What is asked: Set the data down again, exactly as it reads, but without the pictures.

Supplied data:
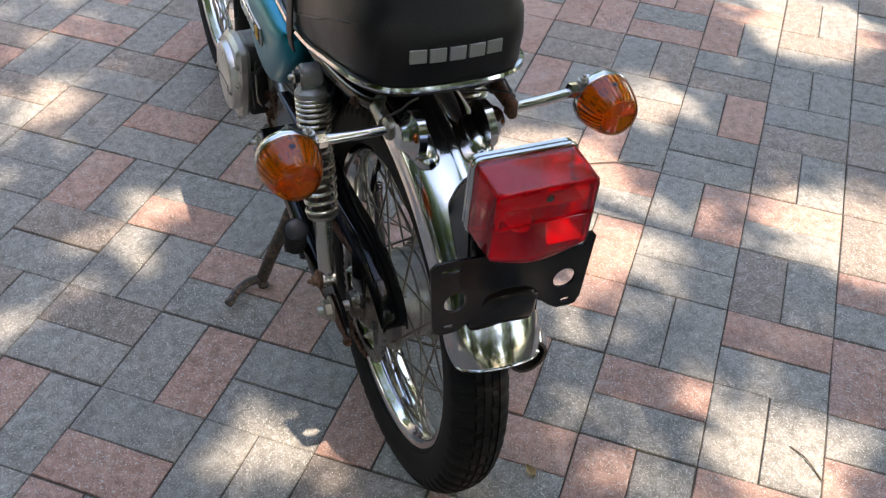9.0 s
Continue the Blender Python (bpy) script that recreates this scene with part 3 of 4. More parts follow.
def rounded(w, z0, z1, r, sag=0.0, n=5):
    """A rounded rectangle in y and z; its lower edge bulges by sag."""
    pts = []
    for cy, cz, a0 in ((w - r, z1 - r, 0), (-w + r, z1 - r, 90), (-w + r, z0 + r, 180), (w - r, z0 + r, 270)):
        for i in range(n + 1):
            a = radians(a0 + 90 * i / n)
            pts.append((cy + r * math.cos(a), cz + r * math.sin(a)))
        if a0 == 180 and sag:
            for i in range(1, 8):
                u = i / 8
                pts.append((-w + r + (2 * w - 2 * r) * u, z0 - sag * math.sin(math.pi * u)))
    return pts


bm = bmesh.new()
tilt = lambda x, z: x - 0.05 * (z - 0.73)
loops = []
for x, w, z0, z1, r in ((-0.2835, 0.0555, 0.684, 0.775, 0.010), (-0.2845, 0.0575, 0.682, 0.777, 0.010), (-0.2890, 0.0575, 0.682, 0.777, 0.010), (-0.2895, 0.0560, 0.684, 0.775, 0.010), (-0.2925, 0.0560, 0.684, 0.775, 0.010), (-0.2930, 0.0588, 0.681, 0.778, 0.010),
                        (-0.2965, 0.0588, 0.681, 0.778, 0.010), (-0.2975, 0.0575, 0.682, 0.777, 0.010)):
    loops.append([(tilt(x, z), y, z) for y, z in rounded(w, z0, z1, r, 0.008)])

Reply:
9.0 s
Continue the Blender Python (bpy) script that recreates this scene with part 3 of 4. More parts follow.
def rounded(w, z0, z1, r, sag=0.0, n=5):
    """A rounded rectangle in y and z; its lower edge bulges by sag."""
    pts = []
    for cy, cz, a0 in ((w - r, z1 - r, 0), (-w + r, z1 - r, 90), (-w + r, z0 + r, 180), (w - r, z0 + r, 270)):
        for i in range(n + 1):
            a = radians(a0 + 90 * i / n)
            pts.append((cy + r * math.cos(a), cz + r * math.sin(a)))
        if a0 == 180 and sag:
            for i in range(1, 8):
                u = i / 8
                pts.append((-w + r + (2 * w - 2 * r) * u, z0 - sag * math.sin(math.pi * u)))
    return pts


bm = bmesh.new()
tilt = lambda x, z: x - 0.05 * (z - 0.73)
loops = []
for x, w, z0, z1, r in ((-0.2835, 0.0555, 0.684, 0.775, 0.010), (-0.2845, 0.0575, 0.682, 0.777, 0.010), (-0.2890, 0.0575, 0.682, 0.777, 0.010), (-0.2895, 0.0560, 0.684, 0.775, 0.010), (-0.2925, 0.0560, 0.684, 0.775, 0.010), (-0.2930, 0.0588, 0.681, 0.778, 0.010),
                        (-0.2965, 0.0588, 0.681, 0.778, 0.010), (-0.2975, 0.0575, 0.682, 0.777, 0.010)):
    loops.append([(tilt(x, z), y, z) for y, z in rounded(w, z0, z1, r, 0.008)])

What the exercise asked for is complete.